Patron v. Client: the modern lawyer’s relationships

Lawyers often refer to those who pay for services as ‘clients’, yet in the same breath frame their efforts in their service recipient’s interest. Use of the word ‘client’, though widespread in English, is inexact–and indeed may invert the relationship. The proper term does relate to the patron-client relationship, but lawyers are in fact the clients.

This slight terminological difference is hugely important as we bring technology into the profession. The distinction goes back to Roman extra-familial relationships. Clients were, in that context, dependent upon their patrons’ support. Lawyers existed in each of these modes. Some were professional technicians who received patronage from law-makers and litigants. Others were patrons who shielded clients before the magistrates.

Cicero, himself a famous advocate, describes this mode in De Officiis. He makes a rough distinction between solicitors and barristers

Thus, among the many admirable ideas of our ancestors was the high respect they always accorded to the study and interpretation of the excellent body of our civil law. …

Closely connected with this profession, furthermore, is the gift of eloquence; it is at once more popular and more distinguished. For what is better than eloquence to awaken the admiration of one’s hearers or the hopes of the distressed or the gratitude of those whom it has protected? It was to eloquence, therefore, that our fathers assigned the foremost rank among the civil professions. The door of opportunity for generous patronage to others, then, is wide open to the orator whose heart is in his work and who follows the custom of our forefathers in undertaking the defence of many clients without reluctance and without compensation.

Bk. II.19

A barrister was a patron when the defendant received free assistance. Patronage extended the barrister’s eloquence to shield the defendant, thus placing her or him in the orator’s debt.

Cicero’s view of the lawyer who accepted money for a defense of for provision of technical knowledge treads into the client’s territory.
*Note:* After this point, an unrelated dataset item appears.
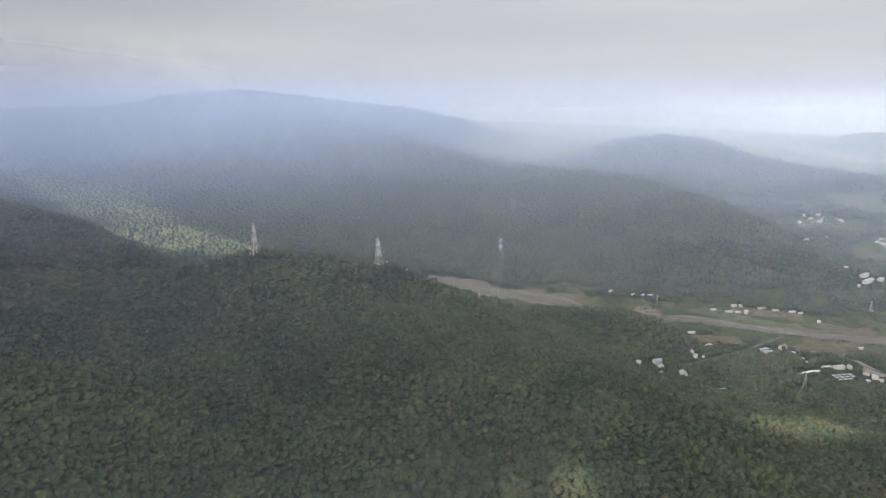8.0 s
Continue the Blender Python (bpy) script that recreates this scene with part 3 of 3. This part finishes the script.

He tells us that ‘as a rule, our will is more inclined to the one from whom we expect a prompter and speedier return’ (II.20). The lawyer’s knowledge is power, but the service provided takes on different colours depending on the motives for and results of its provision.

If a lawyer can be said to sit astride the dividing line between patron and client, the profession’s modern dilemma asks us to determine the exact nature of our knowledge. Technologies like CanLII and publicly available statutes remove some of the lawyer’s unique ability. Courts that tolerate the self-represented litigant lessen the need for legal patronage. Lawyers employed by institutions depend on the employer for financial protection.

The humdrum communication that bombards a modern professional further distracts us from these finer points. Each suggests that the lawyer stands in a particularly vulnerable position in the democratic era. Technology is the democratization of knowledge. Law books and reams of filed documents don’t carry the same weight when much of the technical knowledge needed to plead a case lies haphazardly in the forum.

If a lawyer is vulnerable, she or he is a client in need of protection or aid. The tools at our disposal force lawyers to organize technical knowledge, to build eloquence, and above all to carefully build relationships with our life-givers. Legal technology plays an increasing role in this endeavour. It has breathed life into our new forum and it is on this rock that lawyers must now build.